Thursday, August 27, 2009

Edward M. Kennedy (1932-2009), R.I.P.

When news broke on Wednesday morning that Senator Kennedy passed away, it was shocking in the sense that it was really over. It was common knowledge that the last Kennedy son had only a little time left. Turning the TV to C-SPAN and seeing images of the senator in his younger years was all the indication necessary to realize that his end had come.

When a titanic character like Ted Kennedy passes away, it can be easy to forget the things we did not like about them and only remember the good. It seems too petty to squabble once they’re dead. If we’re lucky, and the deceased wasn’t a nefarious scoundrel, we really can dwell on their finer side. But in this case, we have quite a struggle.

At worst, he was a murdering adulterer. At best, he was a manslaughterer with marital indiscretions that were as endemic among the Kennedy men as political ambition.

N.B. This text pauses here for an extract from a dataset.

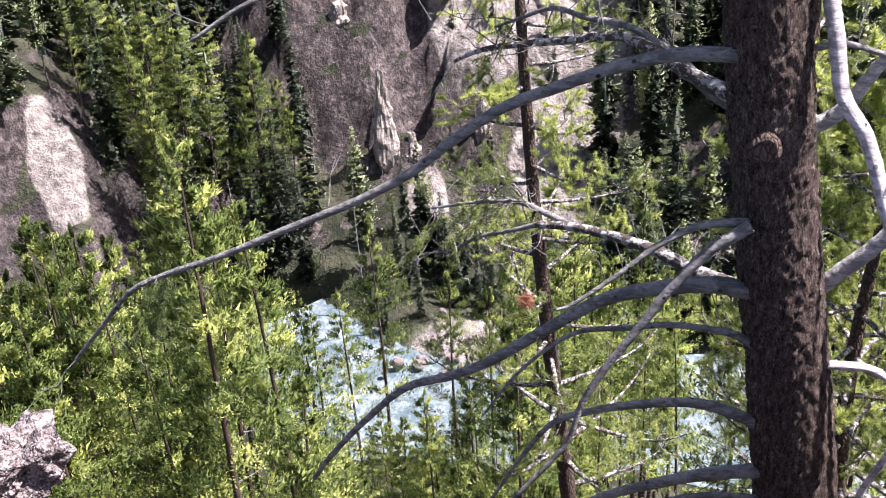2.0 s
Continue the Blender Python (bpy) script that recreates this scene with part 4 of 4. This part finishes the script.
# the pine at the edge of the view, whose boughs hang over the river
def rim_pine():
    rg = np.random.default_rng(55)
    tree = tagged(new("pine_tree"), "pine with bright yellow-green needles leaning over the river", "tree")
    trunk_line = [(5.1, 2.6, -6.0), (5.0, 2.65, -3.0), (4.9, 2.75, -1.2), (4.8, 2.8, 0.1), (4.72, 2.85, 1.0)]
    v, f, line = tube(np.array(trunk_line), 0.11, 0.05, 12, 8, 0.03, 5)
    part("trunk", v, f, MAT_BARK, tree, "brown trunk")
    hub = np.array([4.88, 2.78, -1.0])

    def bough(points, r, twigs, length, tuft, dark=False):
        v, f, bl = tube(np.array(points), r, 0.004, 6, 5, 0.06, int(rg.integers(1e6)))
        b = part("bough", v, f, BARKED, tree)
        pieces, tips, ways = twig_set(rg, bl, int(twigs * 1.2), length * 0.92, 0.0045, 0.18, -0.18, 3)
        part("twig_spray", *join(pieces), BARKED, b)
        v, f = needle_tufts(rg, np.vstack([tips, bl[-1:]]), np.vstack([ways, unit(bl[-1:] - bl[-2:-1])]), int(tuft * 1.35), 0.034, 0.0036, 0.11)
        part("foliage", v, f, MAT_SHADE_PINE if dark else MAT_RIM, b, "needle tufts darkened to look shaded" if dark else "bright needle tufts", False)

    bough([hub + (0, 0, 0.25), (4.55, 3.35, -0.80), (4.30, 3.75, -0.72), (4.18, 3.88, -0.45)], 0.022, 25, 0.34, 85)
    bough([hub + (0, 0, 0.10), (4.50, 3.40, -0.95), (4.22, 3.80, -0.85), (4.12, 3.93, -0.68)], 0.020, 25, 0.34, 85)
    bough([hub, (4.45, 3.40, -1.10), (4.18, 3.80, -1.05), (4.09, 3.90, -0.92)], 0.020, 25, 0.34, 85)
    bough([hub + (0, 0, -0.1), (4.45, 3.35, -1.25), (4.18, 3.75, -1.22), (4.06, 3.88, -1.08)], 0.020, 25, 0.34, 85)
    bough([hub + (0, 0, 0.3), (4.62, 3.2, -0.72), (4.40, 3.55, -0.66), (4.30, 3.70, -0.52)], 0.018, 25, 0.32, 85)
    bough([hub + (0, 0, 0.45), (4.66, 3.15, -0.62), (4.50, 3.40, -0.58), (4.42, 3.52, -0.50)], 0.018, 25, 0.32, 85)
    bough([hub + (0, 0, -0.2), (4.50, 3.25, -1.35), (4.28, 3.58, -1.38), (4.14, 3.70, -1.34)], 0.018, 30, 0.30, 80)
    bough([hub + (0, 0, -0.25), (4.96, 3.50, -1.55), (4.94, 4.32, -1.75), (4.66, 4.52, -1.88), (4.39, 4.72, -2.08), (4.14, 4.86, -2.23)], 0.022, 62, 0.32, 58)
    bough([(4.94, 4.32, -1.75), (4.75, 4.36, -2.00), (4.56, 4.48, -2.13), (4.39, 4.61, -2.28)], 0.011, 22, 0.28, 46)
    # shade on these lower boughs comes from a darker needle colour
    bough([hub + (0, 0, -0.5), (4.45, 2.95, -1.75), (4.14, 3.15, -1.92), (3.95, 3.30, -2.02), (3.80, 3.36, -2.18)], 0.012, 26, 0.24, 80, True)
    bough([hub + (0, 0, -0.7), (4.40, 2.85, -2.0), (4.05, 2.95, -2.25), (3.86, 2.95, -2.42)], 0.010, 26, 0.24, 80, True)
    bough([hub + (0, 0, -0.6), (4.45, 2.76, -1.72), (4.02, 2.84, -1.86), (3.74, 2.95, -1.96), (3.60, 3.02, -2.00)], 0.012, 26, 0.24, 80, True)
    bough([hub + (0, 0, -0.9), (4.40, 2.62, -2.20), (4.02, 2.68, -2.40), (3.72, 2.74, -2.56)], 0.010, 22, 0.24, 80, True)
    bough([hub + (0, 0, -0.45), (4.50, 3.05, -1.55), (4.25, 3.25, -1.66), (4.10, 3.34, -1.70)], 0.010, 16, 0.22, 60)
    bough([(4.95, 4.25, -1.74), (4.94, 4.11, -1.88), (4.84, 4.07, -2.03), (4.73, 4.09, -2.15)], 0.006, 6, 0.14, 34)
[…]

It’s not a burden for me to confess that I had no sympathy for the political positions that Ted Kennedy held. From his numerous immigration boondoggles to ruinous health care overhauls to education bar-lowerings, I found little agreeable with his agenda. Aside from his vote against the Iraq war, I would have to strain to think of a single vote of his that I would applaud.

With a health care debate literally raging and its chief spokesman going to the grave, it doesn’t take a genius to realize that his death will be used by his political allies to propagate their cause or that his enemies will continue to use his name and image as the “Liberal Lion” as a bludgeon against it. Indeed, even in death, Ted Kennedy will remain with us.

One of nine children, one of four sons, he had the closest to a natural death of any of his brothers. It’s difficult not to feel sorry for someone forced to endure that sort of tragedy. I wouldn’t wish it on my worst enemy and neither would I wish it on Edward Kennedy either.

Love him or hate him. Those were the only options for Ted Kennedy in life. For what he did in his public and private life, I am not ashamed to admit that I hated him. But not enough hate to be pleased that he breathed his last breath late Tuesday night.

Rest in peace, Teddy. Let us bury the hatchet with you.

2 comments:

Jeremiah Whitmoore said...

I could sympathize with someone I disagreed with 100%. However, I cannot sympathize with someone with this much personal baggage. With the numerous affairs, general spirit of alcoholic nihilism and probably guilty of murder, it's hard to feel sorry for someone like him.

Carl Wicklander said...

I know what you mean. It's not as though I'm here wishing I had known him better or shown greater respect for him while he was alive.

When I say that it's a struggle to find something nice to say about him, feeling sympathy for personal tragedies 40 or more years ago is about all I could come up with. But as despicable as his character and agenda were, no one deserves that.

After all, we've had all our opportunities to justifiably trash him over the years, but now it's over.